On my feet eight hours a day, I smoothed the inside surface of motor casings, tapped holes, pressed eyelets. At noon I walked out into the wreckage of the woods they were cutting down to build an industrial park, where I'd eat my lunch, read ostentatiously, and synthesize a little vitamin D while the autumn weather held. From sheer timidity and perhaps the recollection of Groucho's aversion to joining any club that would let him in, I resisted the overt blandishments of the factory flirt, occasioning a nine days' wonder among my colleagues. I did join another club, the United Steelworkers. Membership was mandatory, as were the dues I paid for three months. The union was useless: no card to carry, no secret handshake, no decoder ring, no fat pension, no protection from the soon-to-come debacle.

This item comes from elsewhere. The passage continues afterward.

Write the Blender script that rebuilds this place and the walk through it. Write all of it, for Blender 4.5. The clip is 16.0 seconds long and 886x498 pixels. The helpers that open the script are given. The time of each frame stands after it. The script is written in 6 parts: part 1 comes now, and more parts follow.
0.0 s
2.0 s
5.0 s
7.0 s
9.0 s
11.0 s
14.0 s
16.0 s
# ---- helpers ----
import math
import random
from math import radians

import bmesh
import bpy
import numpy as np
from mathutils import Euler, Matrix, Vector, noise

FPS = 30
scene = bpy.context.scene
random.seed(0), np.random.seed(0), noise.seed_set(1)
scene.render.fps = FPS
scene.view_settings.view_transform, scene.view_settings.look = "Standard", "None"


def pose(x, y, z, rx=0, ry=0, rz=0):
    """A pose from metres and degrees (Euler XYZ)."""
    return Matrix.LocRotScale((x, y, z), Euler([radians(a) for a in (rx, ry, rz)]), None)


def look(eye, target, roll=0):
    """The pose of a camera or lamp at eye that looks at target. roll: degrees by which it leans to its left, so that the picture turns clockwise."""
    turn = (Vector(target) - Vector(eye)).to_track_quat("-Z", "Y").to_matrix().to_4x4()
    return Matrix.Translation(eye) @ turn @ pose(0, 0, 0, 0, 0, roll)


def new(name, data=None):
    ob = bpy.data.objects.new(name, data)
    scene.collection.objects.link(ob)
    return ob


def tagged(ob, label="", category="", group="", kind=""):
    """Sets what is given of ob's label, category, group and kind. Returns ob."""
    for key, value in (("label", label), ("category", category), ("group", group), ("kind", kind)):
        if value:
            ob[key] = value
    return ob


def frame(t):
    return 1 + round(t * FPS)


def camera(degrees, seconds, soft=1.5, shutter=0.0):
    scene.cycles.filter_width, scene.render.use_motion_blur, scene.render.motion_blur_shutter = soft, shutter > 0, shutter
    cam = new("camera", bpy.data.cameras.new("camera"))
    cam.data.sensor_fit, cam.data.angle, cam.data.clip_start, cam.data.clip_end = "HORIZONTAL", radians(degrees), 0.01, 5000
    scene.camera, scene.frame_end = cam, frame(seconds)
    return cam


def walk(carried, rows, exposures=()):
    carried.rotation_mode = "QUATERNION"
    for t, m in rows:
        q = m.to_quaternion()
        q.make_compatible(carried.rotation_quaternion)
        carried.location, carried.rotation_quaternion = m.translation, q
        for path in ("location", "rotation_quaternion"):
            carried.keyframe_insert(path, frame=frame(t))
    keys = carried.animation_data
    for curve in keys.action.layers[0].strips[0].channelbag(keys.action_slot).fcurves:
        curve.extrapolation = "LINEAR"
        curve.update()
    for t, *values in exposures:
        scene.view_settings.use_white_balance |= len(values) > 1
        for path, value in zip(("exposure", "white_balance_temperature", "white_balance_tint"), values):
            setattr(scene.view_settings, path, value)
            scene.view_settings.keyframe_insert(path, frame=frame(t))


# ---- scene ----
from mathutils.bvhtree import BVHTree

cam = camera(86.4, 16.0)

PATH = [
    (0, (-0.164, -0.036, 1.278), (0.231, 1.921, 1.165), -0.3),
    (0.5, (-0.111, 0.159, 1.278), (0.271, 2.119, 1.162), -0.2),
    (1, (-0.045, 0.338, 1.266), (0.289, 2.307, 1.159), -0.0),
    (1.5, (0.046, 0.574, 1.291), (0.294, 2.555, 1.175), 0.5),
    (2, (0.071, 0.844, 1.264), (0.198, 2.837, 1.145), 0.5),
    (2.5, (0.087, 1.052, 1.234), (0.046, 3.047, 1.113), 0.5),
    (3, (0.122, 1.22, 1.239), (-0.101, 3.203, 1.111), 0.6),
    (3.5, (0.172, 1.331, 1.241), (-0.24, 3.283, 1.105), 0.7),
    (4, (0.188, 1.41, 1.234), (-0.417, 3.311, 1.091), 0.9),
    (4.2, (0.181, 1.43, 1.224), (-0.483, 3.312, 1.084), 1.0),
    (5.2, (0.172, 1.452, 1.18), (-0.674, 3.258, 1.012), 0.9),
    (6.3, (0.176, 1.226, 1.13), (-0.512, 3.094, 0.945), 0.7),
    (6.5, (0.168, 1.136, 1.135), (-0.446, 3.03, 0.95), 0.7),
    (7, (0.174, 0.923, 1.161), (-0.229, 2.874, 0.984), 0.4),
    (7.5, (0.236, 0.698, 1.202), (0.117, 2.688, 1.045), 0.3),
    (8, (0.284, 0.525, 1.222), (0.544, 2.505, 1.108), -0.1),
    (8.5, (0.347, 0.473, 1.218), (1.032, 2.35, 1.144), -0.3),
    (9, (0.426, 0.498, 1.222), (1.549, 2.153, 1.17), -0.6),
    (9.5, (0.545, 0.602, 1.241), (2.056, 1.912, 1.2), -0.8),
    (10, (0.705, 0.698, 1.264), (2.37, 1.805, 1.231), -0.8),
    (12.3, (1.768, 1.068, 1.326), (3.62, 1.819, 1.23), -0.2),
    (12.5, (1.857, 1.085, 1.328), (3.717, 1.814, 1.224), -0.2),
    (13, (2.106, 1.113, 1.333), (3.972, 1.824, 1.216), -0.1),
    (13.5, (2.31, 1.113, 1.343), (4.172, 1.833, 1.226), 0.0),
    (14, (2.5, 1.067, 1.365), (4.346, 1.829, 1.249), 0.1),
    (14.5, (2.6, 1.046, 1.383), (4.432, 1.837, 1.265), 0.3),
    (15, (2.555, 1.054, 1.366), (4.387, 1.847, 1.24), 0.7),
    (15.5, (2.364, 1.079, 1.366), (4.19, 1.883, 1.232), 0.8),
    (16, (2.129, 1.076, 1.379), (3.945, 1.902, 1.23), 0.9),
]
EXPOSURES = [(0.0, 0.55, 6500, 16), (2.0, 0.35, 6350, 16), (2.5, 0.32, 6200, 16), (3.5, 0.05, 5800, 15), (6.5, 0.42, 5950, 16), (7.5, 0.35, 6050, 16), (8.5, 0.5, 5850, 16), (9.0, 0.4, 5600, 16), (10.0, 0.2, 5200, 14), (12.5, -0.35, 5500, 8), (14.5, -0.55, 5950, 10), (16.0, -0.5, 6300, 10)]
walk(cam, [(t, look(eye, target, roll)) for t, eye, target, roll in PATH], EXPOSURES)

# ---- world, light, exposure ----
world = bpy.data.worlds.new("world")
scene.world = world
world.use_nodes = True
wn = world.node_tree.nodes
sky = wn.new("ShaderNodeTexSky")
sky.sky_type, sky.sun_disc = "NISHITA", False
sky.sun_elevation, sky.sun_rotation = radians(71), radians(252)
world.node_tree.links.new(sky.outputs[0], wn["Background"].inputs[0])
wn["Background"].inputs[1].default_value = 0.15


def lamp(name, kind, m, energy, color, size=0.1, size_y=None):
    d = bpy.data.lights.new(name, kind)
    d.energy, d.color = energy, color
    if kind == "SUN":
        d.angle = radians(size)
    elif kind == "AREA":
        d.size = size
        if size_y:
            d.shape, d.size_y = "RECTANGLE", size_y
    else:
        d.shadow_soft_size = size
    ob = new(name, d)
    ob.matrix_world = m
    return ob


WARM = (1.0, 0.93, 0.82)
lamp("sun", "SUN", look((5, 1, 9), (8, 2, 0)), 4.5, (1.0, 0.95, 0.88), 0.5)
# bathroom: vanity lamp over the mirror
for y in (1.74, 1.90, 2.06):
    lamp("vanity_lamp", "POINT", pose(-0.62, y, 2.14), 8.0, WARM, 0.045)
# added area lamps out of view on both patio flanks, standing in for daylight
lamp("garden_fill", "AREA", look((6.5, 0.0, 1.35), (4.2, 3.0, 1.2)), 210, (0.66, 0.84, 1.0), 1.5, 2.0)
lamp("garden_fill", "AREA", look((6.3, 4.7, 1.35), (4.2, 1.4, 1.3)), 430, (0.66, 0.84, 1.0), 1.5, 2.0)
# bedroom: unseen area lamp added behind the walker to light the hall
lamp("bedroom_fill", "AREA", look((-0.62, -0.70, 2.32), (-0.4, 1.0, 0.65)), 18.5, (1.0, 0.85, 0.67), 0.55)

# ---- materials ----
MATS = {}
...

Working at Holtzer-Cabot may well have been a blunder, but not because I knowingly walked into the denouement of a corporate death spiral—I had no idea. Even today, more experienced in corporate machinations, I'd find it hard to believe that a company that was hiring for any reason, however byzantine, could be moribund.

The last day before the Christmas holiday, we were summoned to the lunch room. Mr. Karp, his suit unmistakably advertising his alpha dogginess, announced we were shutting down, effective right then. There was audible shock and dismay. He closed by wishing us, in so many words, "Merry Christmas." Now and again I wonder what he was thinking when he blurted that out, hard on the heels of his bombshell. He seemed sincere, as if he were trying hard to convey true Christmas spirit. But then I doubt my own judgment at the time, as I was even at that moment planning a marriage which was, to all interested observers, obviously fated to end in a death spiral of its own.

On the way out I approached Mr. Karp and asked him if elsewhere in the corporation he could use someone with a degree in math. God only knows if I mentioned my French minor. He said, "What can you do?" I stood tongue-tied, stymied. If only I'd been clairvoyant and glib I could have answered, "Program in assembly language as if it were my native tongue, and plenty of other things I can't even begin to see."